Scripts that build animated scenes
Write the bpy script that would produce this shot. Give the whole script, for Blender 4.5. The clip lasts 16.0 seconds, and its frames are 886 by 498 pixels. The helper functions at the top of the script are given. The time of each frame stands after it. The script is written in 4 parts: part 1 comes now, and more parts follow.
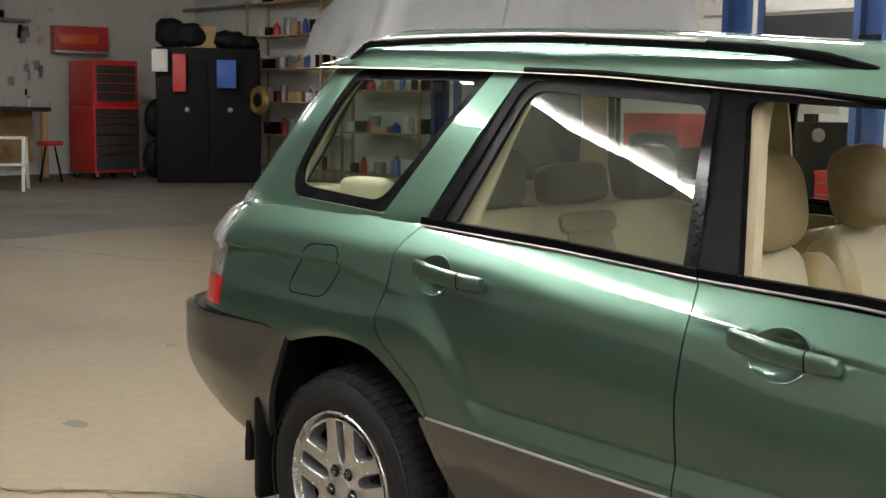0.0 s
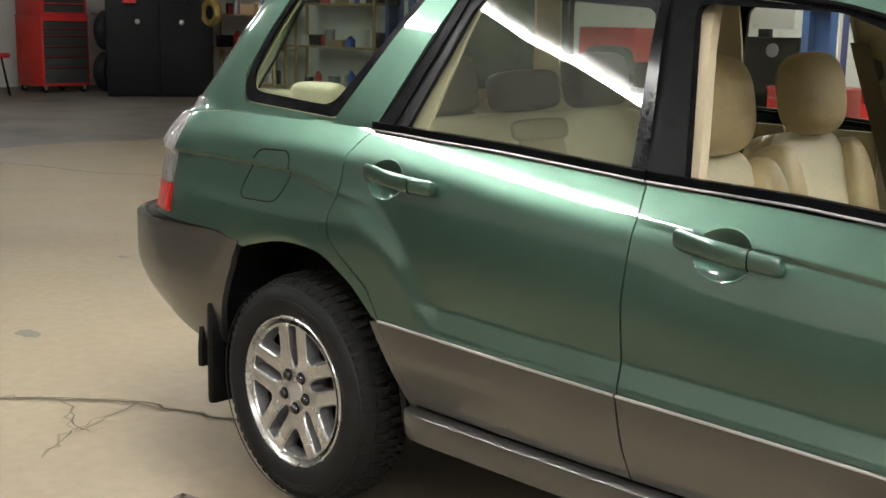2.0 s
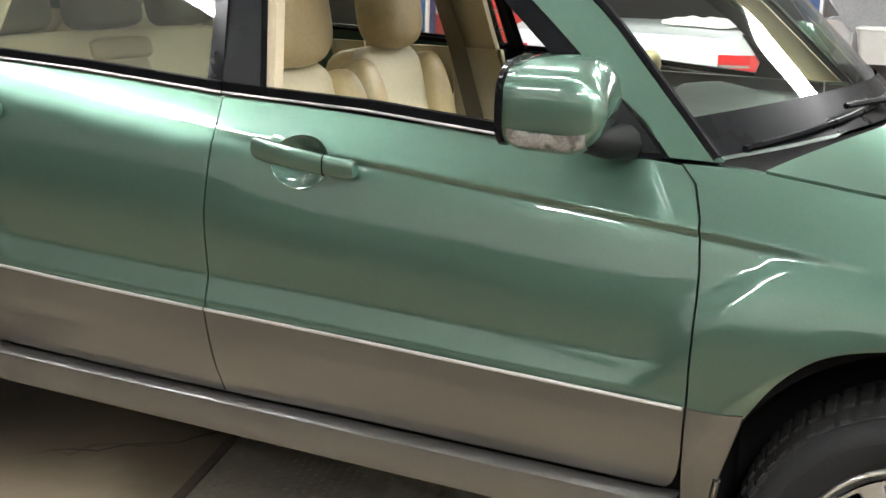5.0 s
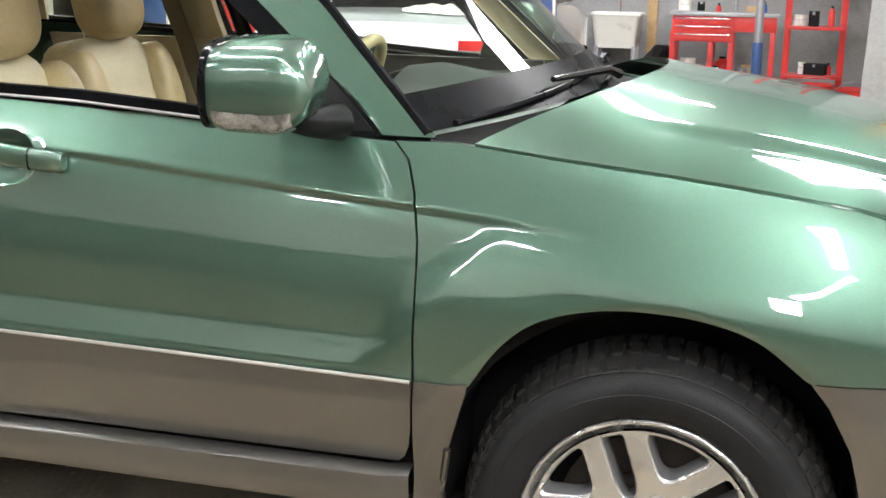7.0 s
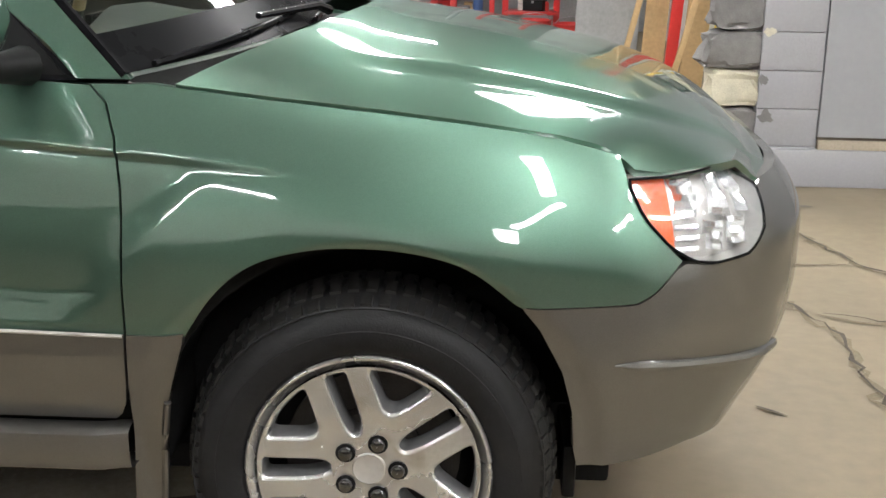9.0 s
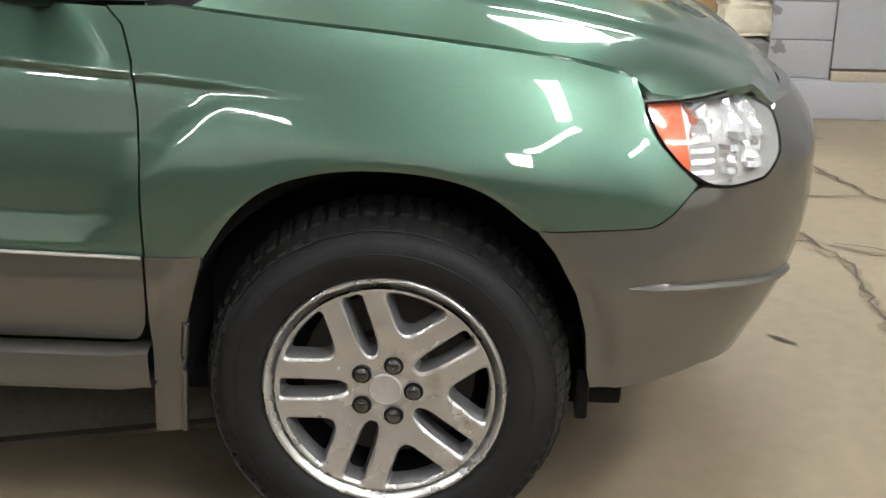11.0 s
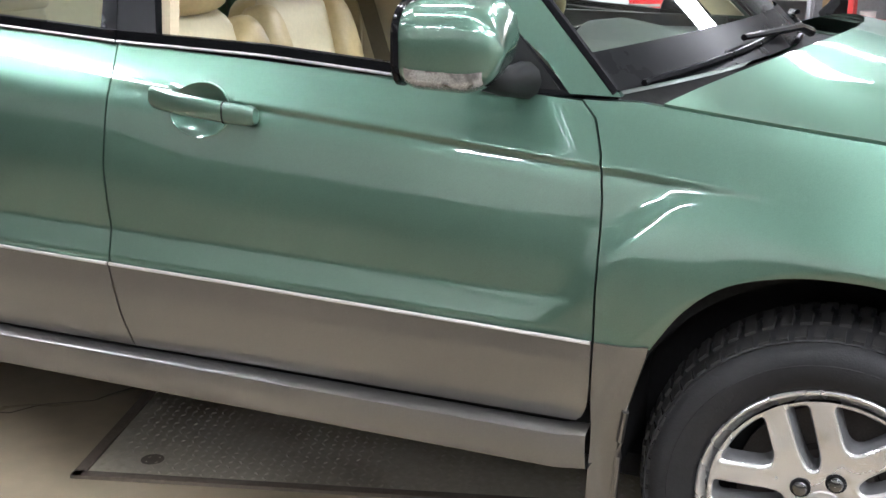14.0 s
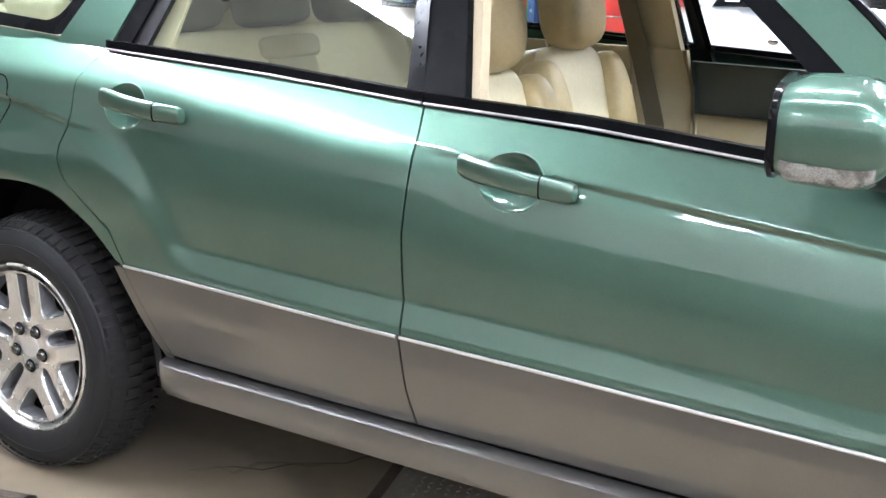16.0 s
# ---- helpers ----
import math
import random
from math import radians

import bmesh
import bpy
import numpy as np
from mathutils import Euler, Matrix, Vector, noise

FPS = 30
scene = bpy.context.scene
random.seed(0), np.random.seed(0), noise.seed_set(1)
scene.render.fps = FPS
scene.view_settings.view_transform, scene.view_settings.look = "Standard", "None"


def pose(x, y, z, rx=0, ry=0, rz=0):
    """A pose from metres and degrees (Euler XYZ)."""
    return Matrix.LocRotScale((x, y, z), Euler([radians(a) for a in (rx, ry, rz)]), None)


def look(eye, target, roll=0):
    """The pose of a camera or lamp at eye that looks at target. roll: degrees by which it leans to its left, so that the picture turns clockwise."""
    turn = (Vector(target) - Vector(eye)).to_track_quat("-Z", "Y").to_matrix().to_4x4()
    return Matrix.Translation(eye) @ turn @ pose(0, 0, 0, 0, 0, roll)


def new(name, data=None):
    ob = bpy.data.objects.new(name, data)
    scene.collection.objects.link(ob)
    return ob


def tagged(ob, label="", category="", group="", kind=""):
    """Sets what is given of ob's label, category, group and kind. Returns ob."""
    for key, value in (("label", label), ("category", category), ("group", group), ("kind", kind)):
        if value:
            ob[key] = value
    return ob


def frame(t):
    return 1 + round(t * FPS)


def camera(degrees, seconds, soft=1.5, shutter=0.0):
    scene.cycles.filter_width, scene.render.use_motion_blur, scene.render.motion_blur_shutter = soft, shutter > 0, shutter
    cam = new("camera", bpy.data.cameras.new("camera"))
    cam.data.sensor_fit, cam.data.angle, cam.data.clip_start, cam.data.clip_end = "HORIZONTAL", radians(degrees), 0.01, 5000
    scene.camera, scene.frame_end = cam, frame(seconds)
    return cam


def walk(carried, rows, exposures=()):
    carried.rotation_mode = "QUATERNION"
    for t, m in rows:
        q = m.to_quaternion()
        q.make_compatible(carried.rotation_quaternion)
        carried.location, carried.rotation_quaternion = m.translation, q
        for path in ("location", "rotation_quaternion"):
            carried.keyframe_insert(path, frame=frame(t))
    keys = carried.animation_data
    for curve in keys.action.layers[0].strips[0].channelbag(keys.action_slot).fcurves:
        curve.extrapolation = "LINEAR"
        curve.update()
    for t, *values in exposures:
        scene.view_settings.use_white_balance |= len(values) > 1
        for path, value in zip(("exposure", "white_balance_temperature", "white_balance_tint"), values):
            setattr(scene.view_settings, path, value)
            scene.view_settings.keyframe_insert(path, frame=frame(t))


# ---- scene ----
import functools
import mathutils.geometry

cam = camera(40.7, 16.0)
PATH = [
    (0, (2.51, -2.789, 1.366), (1.053, -1.439, 1.128), 0.7),
    (0.5, (2.509, -2.8, 1.362), (1.055, -1.451, 1.103), 0.8),
    (1, (2.513, -2.797, 1.354), (1.076, -1.442, 1.041), 1.0),
    (1.5, (2.52, -2.792, 1.345), (1.105, -1.422, 0.993), 1.0),
    (2, (2.531, -2.793, 1.336), (1.142, -1.403, 0.963), 1.1),
    (2.5, (2.545, -2.784, 1.33), (1.215, -1.343, 0.937), 1.2),
    (3, (2.557, -2.79, 1.321), (1.309, -1.282, 0.911), 1.7),
    (3.5, (2.568, -2.782, 1.318), (1.426, -1.198, 0.884), 1.6),
    (6, (2.638, -2.743, 1.276), (1.932, -0.932, 0.805), 1.5),
    (6.5, (2.662, -2.733, 1.272), (2.045, -0.89, 0.8), 1.2),
    (7, (2.679, -2.725, 1.273), (2.172, -0.848, 0.804), 0.9),
    (7.5, (2.691, -2.715, 1.275), (2.317, -0.813, 0.785), 0.1),
    (8, (2.704, -2.705, 1.272), (2.44, -0.793, 0.747), 0.3),
    (8.5, (2.716, -2.693, 1.267), (2.561, -0.774, 0.727), 0.4),
    (9, (2.724, -2.691, 1.26), (2.644, -0.771, 0.706), 0.9),
    (11.5, (2.705, -2.714, 1.243), (2.605, -0.831, 0.577), 1.1),
    (12, (2.698, -2.723, 1.244), (2.479, -0.839, 0.612), 0.8),
    (12.5, (2.691, -2.738, 1.248), (2.331, -0.865, 0.647), 0.6),
    (13, (2.678, -2.736, 1.255), (2.171, -0.888, 0.681), 0.2),
    (13.5, (2.657, -2.735, 1.268), (2.04, -0.919, 0.7), 0.6),
    (14, (2.632, -2.738, 1.283), (1.888, -0.964, 0.734), 0.5),
    (14.5, (2.606, -2.746, 1.299), (1.757, -1.008, 0.79), 0.4),
    (15, (2.559, -2.75, 1.309), (1.619, -1.06, 0.801), 1.0),
    (15.5, (2.457, -2.729, 1.313), (1.461, -1.065, 0.825), 1.3),
    (16, (2.319, -2.667, 1.32), (1.304, -1.019, 0.821), 1.7),
]
EXPOSURES = [(0, .28, 6500, 12.5), (2.5, .58, 6350, 11), (6.5, 1.07, 6200, 13.5), (9, .5, 6250, 13), (11.5, .42, 6250, 12.5), (13.2, .92, 5980, 16), (14.5, 1.32, 5700, 15.5), (16, 1.4, 5600, 16)]
walk(cam, [(t, look(eye, target, roll)) for t, eye, target, roll in PATH], EXPOSURES)

# ---- world and light ----
world = bpy.data.worlds.new("garage_air")
scene.world = world
world.use_nodes = True
world.node_tree.nodes["Background"].inputs[0].default_value = (0.9, 0.95, 1.0, 1)
world.node_tree.nodes["Background"].inputs[1].default_value = 0.02
TUBE_POWER = 120.0

# ---- materials ----
def nodes_of(name):
    m = bpy.data.materials.new(name)
    m.use_nodes = True
    return m, m.node_tree.nodes, m.node_tree.links, m.node_tree.nodes["Principled BSDF"]


def surface(name, colour, rough=.5, metal=0.0, vary=.12, scale=6.0, bump=0.0, bump_scale=60.0, coat=0.0, coat_rough=.03, stains=None, stain_scale=1.5, stain_cut=(.55, .7), spec=.5, per_object=0.0):
    """A surface with a coarse and a fine variation, stains of their own shape, and fine relief."""
    m, N, L, p = nodes_of(name)
    co = N.new("ShaderNodeTexCoord")
    big, fine = N.new("ShaderNodeTexNoise"), N.new("ShaderNodeTexNoise")
    big.inputs["Scale"].default_value, fine.inputs["Scale"].default_value = scale, scale * 14
    big.inputs["Detail"].default_value, fine.inputs["Detail"].default_value = 5, 4
    for n in (big, fine):
        L.new(co.outputs["Object"], n.inputs["Vector"])
    add = N.new("ShaderNodeMath")
    add.operation = "ADD"
    L.new(big.outputs["Fac"], add.inputs[0])
    L.new(fine.outputs["Fac"], add.inputs[1])
    ramp = N.new("ShaderNodeMapRange")
    ramp.inputs["From Min"].default_value, ramp.inputs["From Max"].default_value = .6, 1.4
    ramp.inputs["To Min"].default_value, ramp.inputs["To Max"].default_value = 1 - vary, 1 + vary
    L.new(add.outputs[0], ramp.inputs["Value"])
    value = ramp.outputs[0]
    if per_object:
        info, mr, mul = N.new("ShaderNodeObjectInfo"), N.new("ShaderNodeMapRange"), N.new("ShaderNodeMath")
        mr.inputs["To Min"].default_value, mr.inputs["To Max"].default_value = 1 - per_object, 1 + per_object
        mul.operation = "MULTIPLY"
        L.new(info.outputs["Random"], mr.inputs["Value"])
        L.new(mr.outputs[0], mul.inputs[0])
        L.new(value, mul.inputs[1])
        value = mul.outputs[0]
    mix = N.new("ShaderNodeVectorMath")
    mix.operation = "SCALE"
    mix.inputs[0].default_value = colour
    L.new(value, mix.inputs["Scale"])
    out = mix.outputs[0]
    if stains:
        sn, sr, sx = N.new("ShaderNodeTexNoise"), N.new("ShaderNodeMapRange"), N.new("ShaderNodeMix")
        sn.inputs["Scale"].default_value, sn.inputs["Detail"].default_value = stain_scale, 7
        L.new(co.outputs["Object"], sn.inputs["Vector"])
        sr.inputs["From Min"].default_value, sr.inputs["From Max"].default_value = stain_cut
        L.new(sn.outputs["Fac"], sr.inputs["Value"])
        sx.data_type = "RGBA"
        sx.inputs[7].default_value = (*stains, 1)
        L.new(sr.outputs[0], sx.inputs[0])
        L.new(out, sx.inputs[6])
        out = sx.outputs[2]
    L.new(out, p.inputs["Base Color"])
    rr = N.new("ShaderNodeMapRange")
    rr.inputs["From Min"].default_value, rr.inputs["From Max"].default_value = .3, .7
    rr.inputs["To Min"].default_value, rr.inputs["To Max"].default_value = max(.02, rough * .85), min(1, rough * 1.15)
    L.new(big.outputs["Fac"], rr.inputs["Value"])
    L.new(rr.outputs[0], p.inputs["Roughness"])
    p.inputs["Metallic"].default_value = metal
    p.inputs["Specular IOR Level"].default_value = spec
    p.inputs["Coat Weight"].default_value, p.inputs["Coat Roughness"].default_value = coat, coat_rough
    if bump:
        bn, bp = N.new("ShaderNodeTexNoise"), N.new("ShaderNodeBump")
        bn.inputs["Scale"].default_value, bn.inputs["Detail"].default_value = bump_scale, 6
        L.new(co.outputs["Object"], bn.inputs["Vector"])
        bp.inputs["Strength"].default_value, bp.inputs["Distance"].default_value = bump, .004
        L.new(bn.outputs["Fac"], bp.inputs["Height"])
        L.new(bp.outputs[0], p.inputs["Normal"])
    return m


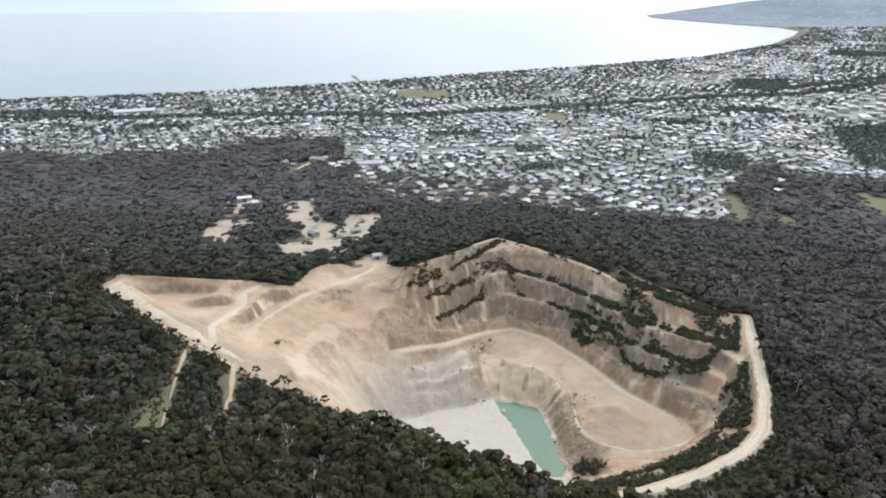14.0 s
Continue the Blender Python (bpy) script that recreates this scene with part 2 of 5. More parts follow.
    tone = n.math("ADD", 0.62, n.math("MULTIPLY", n.add("ShaderNodeSeparateColor", {0: cell}).outputs[0], 0.72))
    tone = n.math("ADD", 1.0, n.math("MULTIPLY", n.math("SUBTRACT", tone, 1.0), n.math("ADD", 0.08, n.math("MULTIPLY", cut, n.math("ADD", 0.25, n.math("MULTIPLY", grey, 0.5))))))
    col = n.mix(1.0, col, n.add("ShaderNodeCombineXYZ", {0: tone, 1: tone, 2: tone}).outputs[0], "MULTIPLY")
    # fall-line flutes: darker in grooves and cracks, lighter on the ribs
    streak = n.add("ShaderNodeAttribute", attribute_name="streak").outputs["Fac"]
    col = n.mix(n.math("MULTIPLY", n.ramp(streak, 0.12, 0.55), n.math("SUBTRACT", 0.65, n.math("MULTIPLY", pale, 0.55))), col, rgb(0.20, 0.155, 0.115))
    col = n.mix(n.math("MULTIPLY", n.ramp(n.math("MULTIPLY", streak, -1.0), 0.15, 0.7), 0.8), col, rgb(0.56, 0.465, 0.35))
    # brown spoil and damp rubble
    spoil = n.add("ShaderNodeAttribute", attribute_name="spoil").outputs["Fac"]
    rub = n.mix(n.ramp(n.noise(pos, 0.7, 5.0, 0.7), 0.35, 0.65), rgb(0.15, 0.115, 0.082), rgb(0.30, 0.245, 0.18))
    col = n.mix(n.math("MULTIPLY", n.ramp(n.math("ADD", spoil, wob), 0.3, 0.7), 0.85), col, rub)
    # stones and clods
    clod = n.ramp(n.noise(pos, 1.6, 4.0, 0.7), 0.58, 0.72)
    return n.mix(n.math("MULTIPLY", clod, 0.3), col, rgb(0.20, 0.155, 0.115))


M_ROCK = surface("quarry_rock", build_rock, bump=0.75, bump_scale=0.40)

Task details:
Lines of the material that contain the word "Euler" are to be gathered.

Result for this exercise:
from mathutils import Euler, Matrix, Vector, noise
    """A pose from metres and degrees (Euler XYZ)."""
    return Matrix.LocRotScale((x, y, z), Euler([radians(a) for a in (rx, ry, rz)]), None)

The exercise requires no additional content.